## start Information supplied
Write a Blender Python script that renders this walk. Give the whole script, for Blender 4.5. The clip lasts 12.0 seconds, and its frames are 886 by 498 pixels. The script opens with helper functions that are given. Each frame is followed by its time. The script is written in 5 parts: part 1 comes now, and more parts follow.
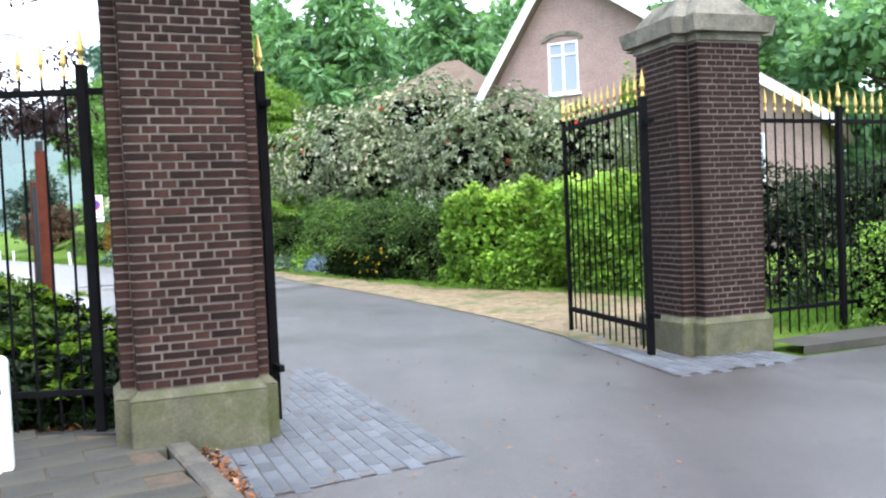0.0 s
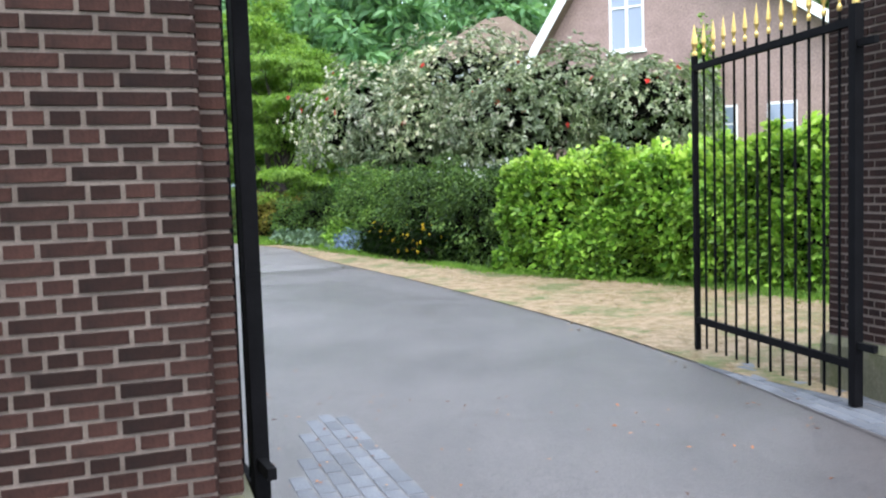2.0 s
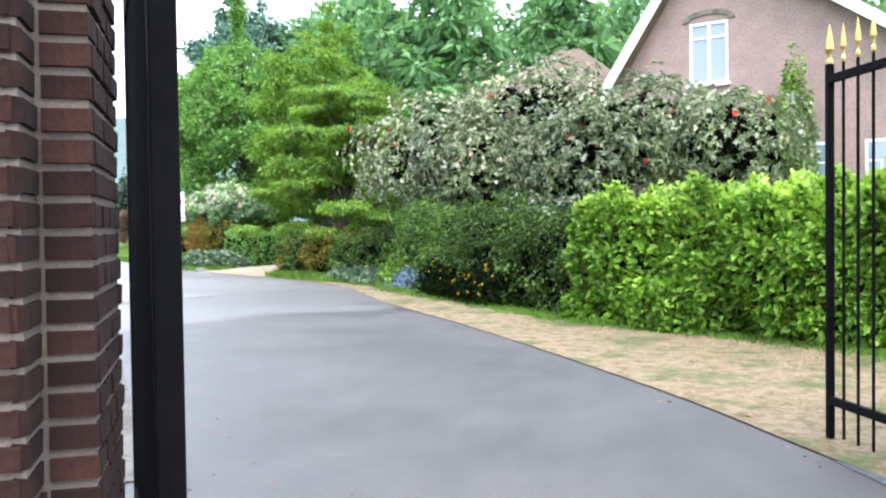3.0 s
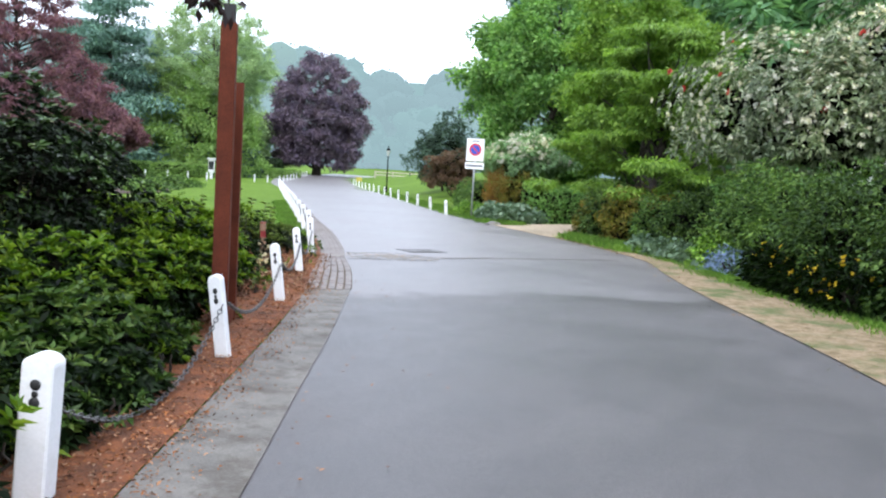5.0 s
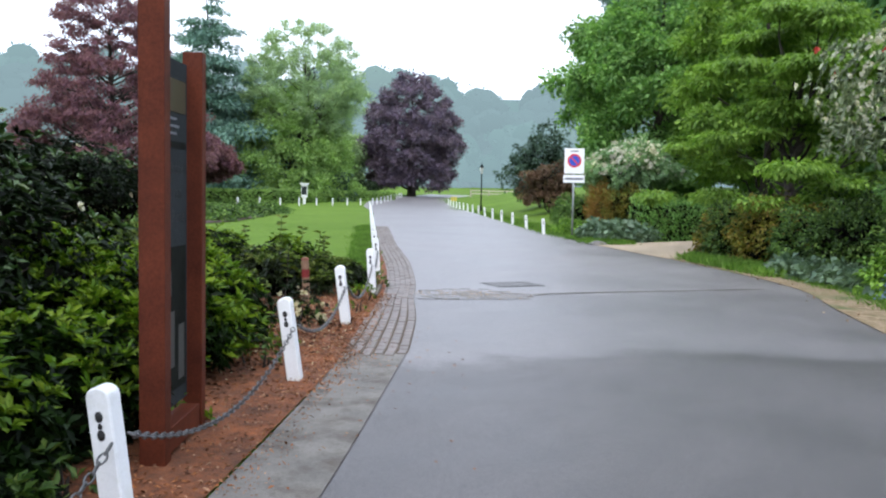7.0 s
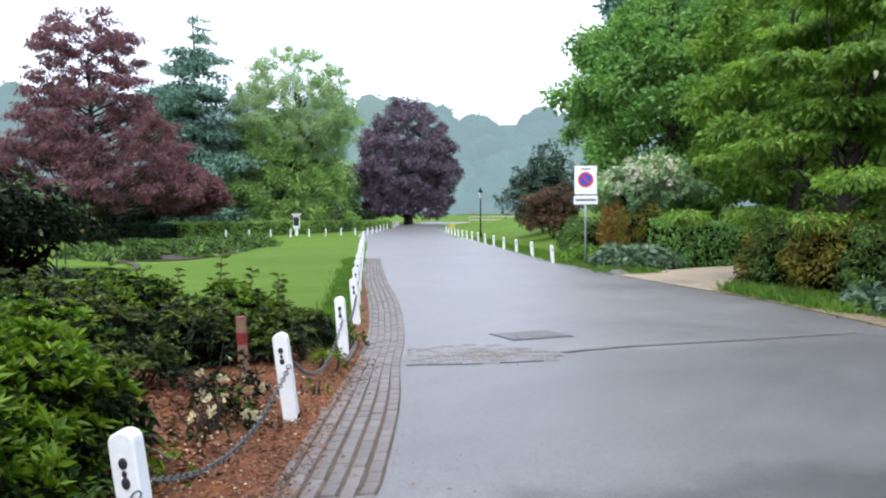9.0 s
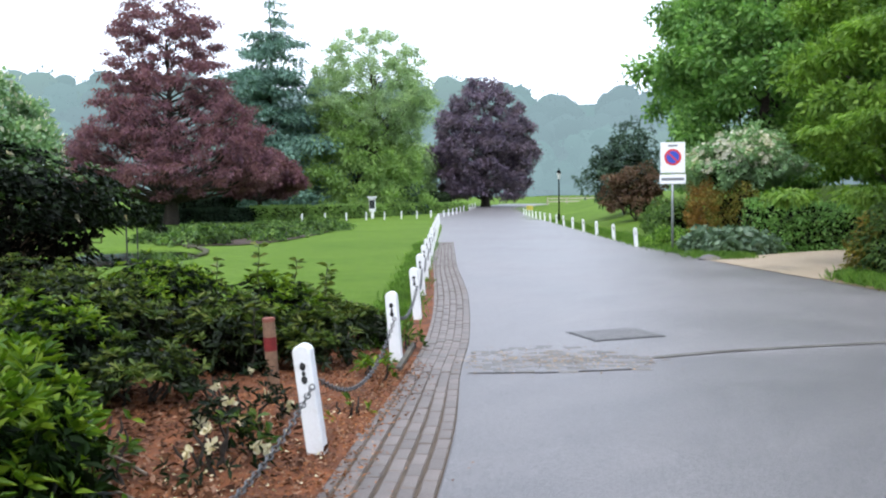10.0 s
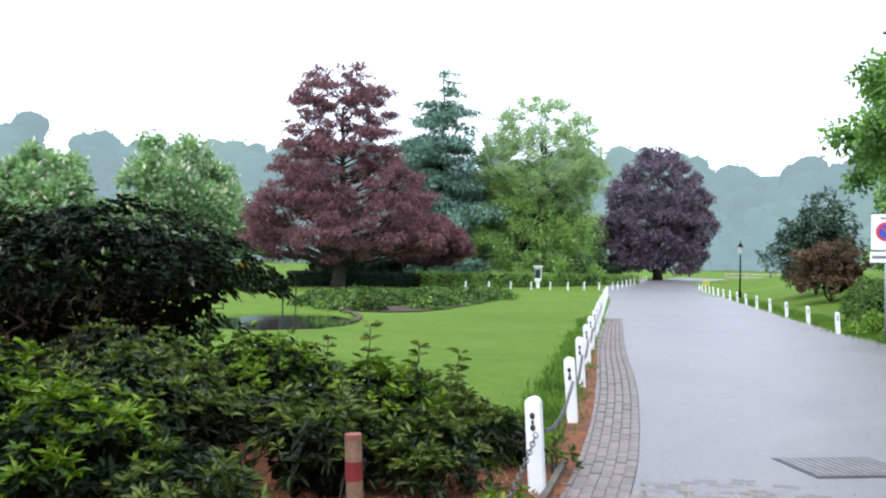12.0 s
## end Information supplied
**Aim**
Exclude the images, then output the data above word for word.

**Solved problem**
Write a Blender Python script that renders this walk. Give the whole script, for Blender 4.5. The clip lasts 12.0 seconds, and its frames are 886 by 498 pixels. The script opens with helper functions that are given. Each frame is followed by its time. The script is written in 5 parts: part 1 comes now, and more parts follow.
0.0 s
2.0 s
3.0 s
5.0 s
7.0 s
9.0 s
10.0 s
12.0 s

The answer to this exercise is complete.